I get that my own proposal is a sweeping, nuke-ish nerf with the lasers, but with how it's placed right now, we're pretty sure that this is warranted.
I don't want to get personal, but really that sounds like you regretting buying a mech, that you bought because you know that it's better than the old content. Basically you riding the power creep. I get that you want to add more variations, but it just sounds like you being a proud pay-to-win user.
From a business standpoint, sure that could probably be good idea to introduce progressively OP content to keep people buying. But that wouldn't be balance, that's a scam. That's like Apple slowing down their old phones so people would buy their new one, it's basically a **** move.
Dakota1000, on 02 January 2018 - 04:18 AM, said:
Nerfs, especially huge, deep cutting, sweeping nerfs anger a large portion of the population, run off a good number of players, reduce the game's sales since no one wants to buy a mech for it to get every reason that they bought it nerfed away.
On the flip side buffs have the opposite effect.
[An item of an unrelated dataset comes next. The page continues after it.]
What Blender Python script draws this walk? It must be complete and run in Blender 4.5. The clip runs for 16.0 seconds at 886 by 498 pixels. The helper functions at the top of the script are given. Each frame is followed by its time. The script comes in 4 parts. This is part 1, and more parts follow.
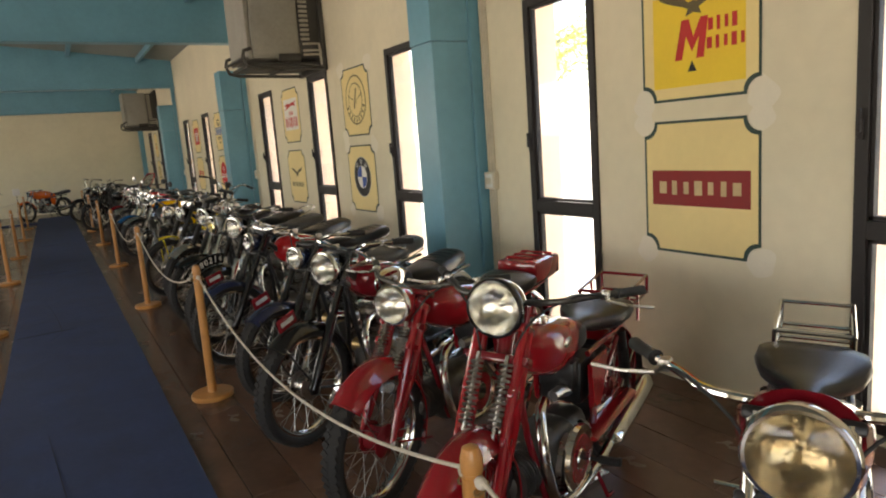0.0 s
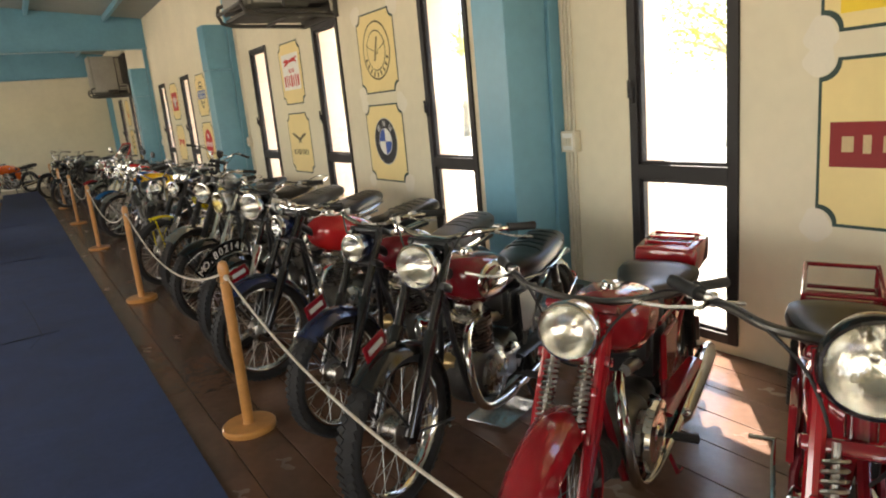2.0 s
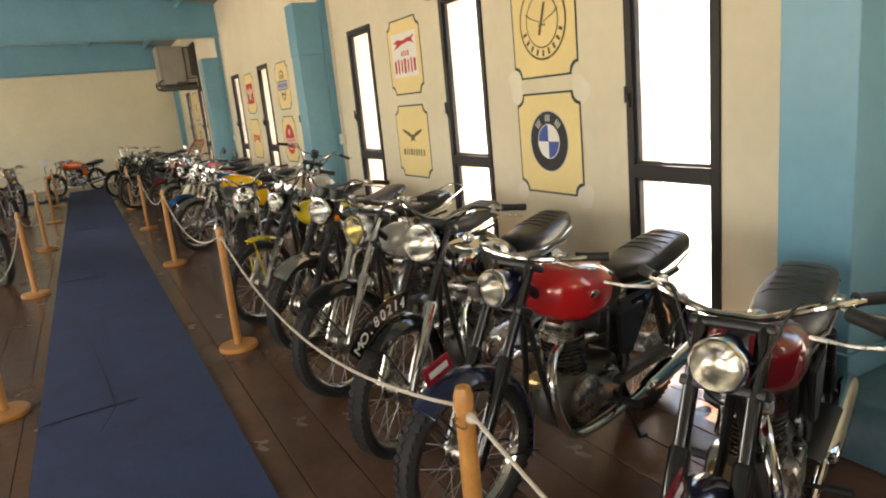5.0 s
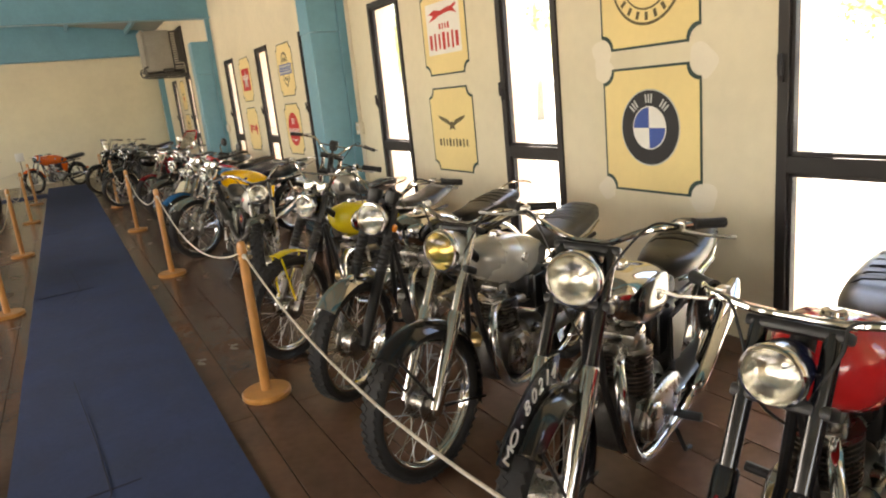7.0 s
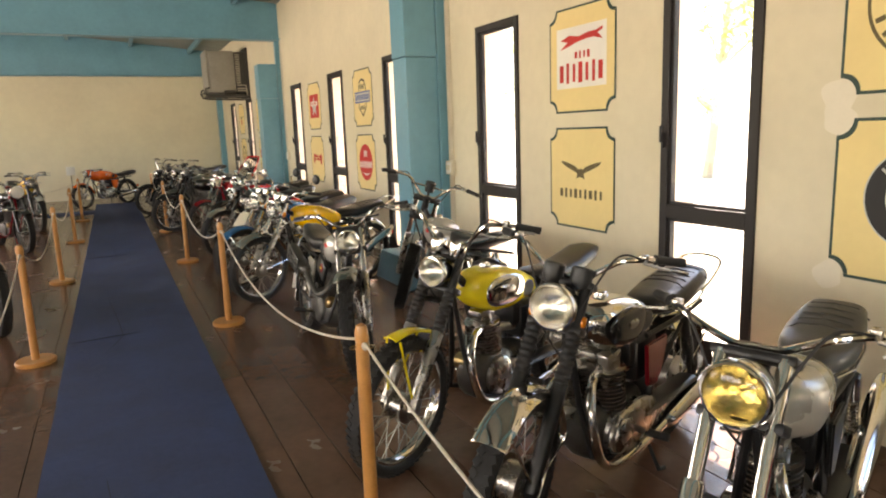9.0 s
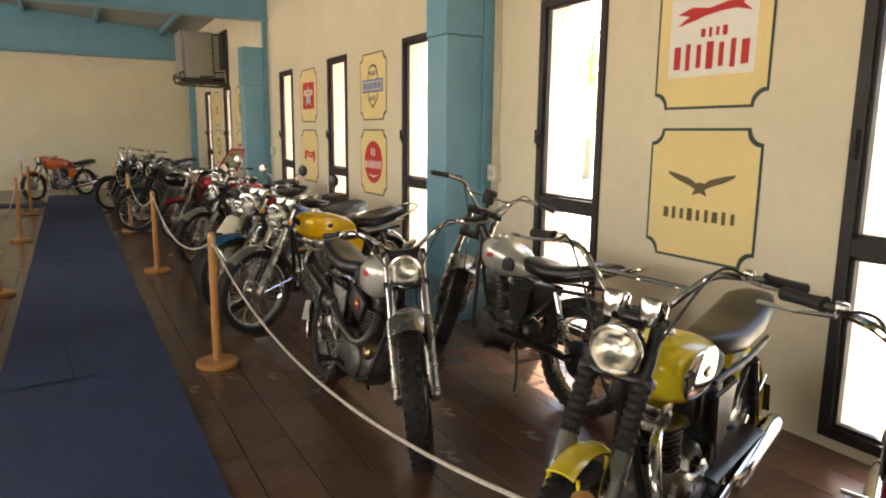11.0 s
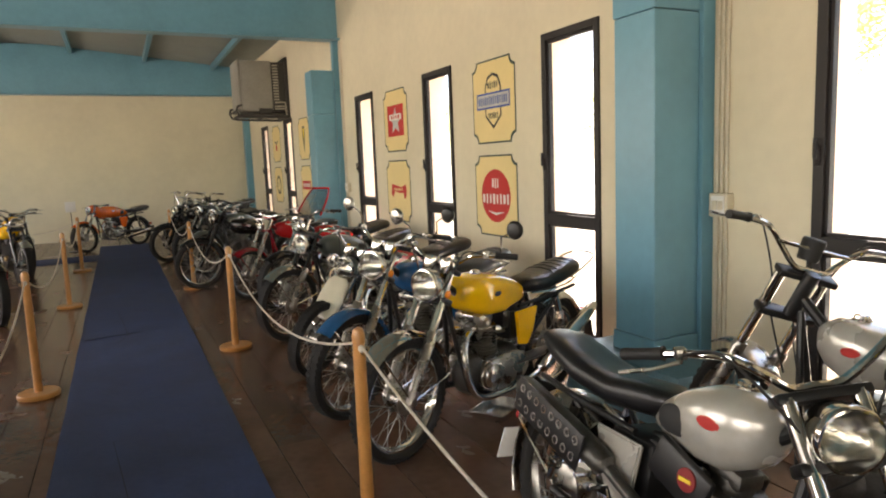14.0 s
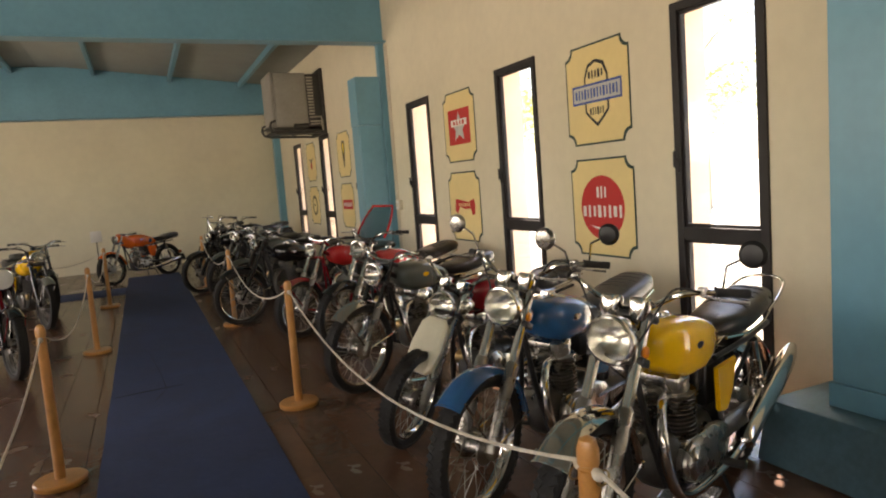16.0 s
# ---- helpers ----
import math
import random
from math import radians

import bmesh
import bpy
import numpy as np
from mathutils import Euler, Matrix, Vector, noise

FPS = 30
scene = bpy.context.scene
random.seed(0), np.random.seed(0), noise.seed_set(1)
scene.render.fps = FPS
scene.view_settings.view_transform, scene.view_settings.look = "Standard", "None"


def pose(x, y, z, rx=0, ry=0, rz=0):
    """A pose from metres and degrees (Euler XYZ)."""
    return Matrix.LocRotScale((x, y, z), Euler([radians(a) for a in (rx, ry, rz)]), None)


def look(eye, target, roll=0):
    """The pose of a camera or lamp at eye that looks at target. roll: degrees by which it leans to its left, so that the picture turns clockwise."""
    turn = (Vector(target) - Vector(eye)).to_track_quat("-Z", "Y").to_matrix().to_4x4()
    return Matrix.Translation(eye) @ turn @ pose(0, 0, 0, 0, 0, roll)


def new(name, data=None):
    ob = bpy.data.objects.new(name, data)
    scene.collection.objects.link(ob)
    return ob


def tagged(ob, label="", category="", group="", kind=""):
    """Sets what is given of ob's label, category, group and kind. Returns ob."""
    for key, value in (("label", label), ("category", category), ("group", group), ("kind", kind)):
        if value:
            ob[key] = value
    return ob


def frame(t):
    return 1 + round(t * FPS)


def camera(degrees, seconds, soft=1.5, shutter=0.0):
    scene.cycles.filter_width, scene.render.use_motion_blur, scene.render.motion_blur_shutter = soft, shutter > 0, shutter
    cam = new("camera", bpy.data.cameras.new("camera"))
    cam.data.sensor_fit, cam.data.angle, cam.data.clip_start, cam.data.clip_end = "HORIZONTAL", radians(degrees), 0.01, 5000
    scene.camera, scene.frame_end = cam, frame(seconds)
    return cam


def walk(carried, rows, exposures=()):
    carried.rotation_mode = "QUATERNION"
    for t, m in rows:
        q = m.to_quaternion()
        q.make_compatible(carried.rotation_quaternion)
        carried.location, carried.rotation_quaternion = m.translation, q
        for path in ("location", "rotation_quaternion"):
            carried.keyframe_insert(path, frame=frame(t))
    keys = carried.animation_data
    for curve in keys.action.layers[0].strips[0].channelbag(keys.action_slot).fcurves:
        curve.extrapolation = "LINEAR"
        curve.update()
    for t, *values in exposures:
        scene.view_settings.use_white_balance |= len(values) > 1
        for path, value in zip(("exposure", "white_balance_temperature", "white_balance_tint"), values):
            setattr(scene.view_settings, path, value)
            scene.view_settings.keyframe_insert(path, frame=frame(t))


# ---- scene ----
cam = camera(67.6, 16.0, soft=2.0)
PATH = [
    (0, (-0.214, -1.208, 1.615), (0.773, 0.501, 1.289), -4.3),
    (0.5, (-0.28, -0.875, 1.621), (0.754, 0.809, 1.31), -4.2),
    (1, (-0.289, -0.592, 1.597), (0.765, 1.06, 1.194), -4.1),
    (1.5, (-0.238, -0.27, 1.596), (0.8, 1.385, 1.17), -5.3),
    (2, (-0.241, 0.029, 1.592), (0.789, 1.688, 1.158), -5.4),
    (2.5, (-0.299, 0.359, 1.615), (0.738, 2.013, 1.183), -5.2),
    (3, (-0.258, 0.693, 1.591), (0.783, 2.344, 1.155), -4.5),
    (3.5, (-0.236, 1.017, 1.621), (0.731, 2.714, 1.193), -4.6),
    (4, (-0.25, 1.375, 1.613), (0.669, 3.099, 1.186), -4.7),
    (4.5, (-0.238, 1.668, 1.643), (0.657, 3.403, 1.209), -5.5),
    (7, (-0.212, 3.172, 1.615), (0.72, 4.878, 1.145), -5.9),
    (7.5, (-0.226, 3.487, 1.587), (0.678, 5.208, 1.115), -4.8),
    (8, (-0.261, 3.843, 1.608), (0.719, 5.518, 1.124), -3.8),
    (8.5, (-0.238, 4.166, 1.613), (0.713, 5.865, 1.157), -3.3),
    (9, (-0.261, 4.475, 1.634), (0.607, 6.242, 1.282), -2.1),
    (9.5, (-0.329, 4.809, 1.629), (0.565, 6.564, 1.284), 0.1),
    (12, (-0.218, 6.636, 1.543), (0.766, 8.343, 1.203), 0.2),
    (12.5, (-0.27, 6.922, 1.551), (0.621, 8.68, 1.212), 0.3),
    (13, (-0.317, 7.296, 1.558), (0.59, 9.047, 1.224), 0.9),
    (13.5, (-0.334, 7.597, 1.539), (0.569, 9.351, 1.208), -0.7),
    (14, (-0.293, 7.981, 1.561), (0.573, 9.765, 1.304), -2.3),
    (14.5, (-0.351, 8.278, 1.531), (0.519, 10.063, 1.299), -2.1),
    (15, (-0.449, 8.613, 1.556), (0.486, 10.368, 1.341), -2.2),
    (15.5, (-0.402, 8.926, 1.525), (0.512, 10.695, 1.331), -2.6),
    (16, (-0.362, 9.249, 1.537), (0.454, 11.064, 1.332), -4.4),
]
EXPOSURES = [(0, 1.98, 6850, 14), (1.5, 2.28, 6900, 14), (4.0, 2.6, 7050, 14), (8.5, 2.8, 7350, 17), (9.7, 2.68, 7200, 17), (12.0, 2.4, 7300, 18), (14.0, 2.54, 7000, 17), (16.0, 2.2, 7250, 19)]
walk(cam, [(t, look(eye, target, roll)) for t, eye, target, roll in PATH], EXPOSURES)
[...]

Buffs, especially huge buffs make a lot of people happy, potentially bring back players over the commotion, increase sales or player counts as people buy or grind to test out the new changes in the mech, and it reassures that when you buy a mech it won't lose all of its personality at once in some nerf, forcing you to mothball it.
Yes, and that's power creep. There's a reason why Power Creeping has a negative connotation. Such as how it obsoletes old content, in which what we see in MWO. It could end up pay to
win optimize, it's exactly Purifier, or Deahstrike.
I get that we have a player base to satisfy, but we also have a game to balance. It's a free to play game. I wasn't totally against just buffing AC and other mechs, hell, the RAC2 and LGR NEEDS a god damn buff. But the problem is that you can't just keep buffing and buffing, just as you can't keep nerfing and nerfing, that's why i was still open to the ballistics buffs.
Edited by The6thMessenger, 02 January 2018 - 05:08 AM.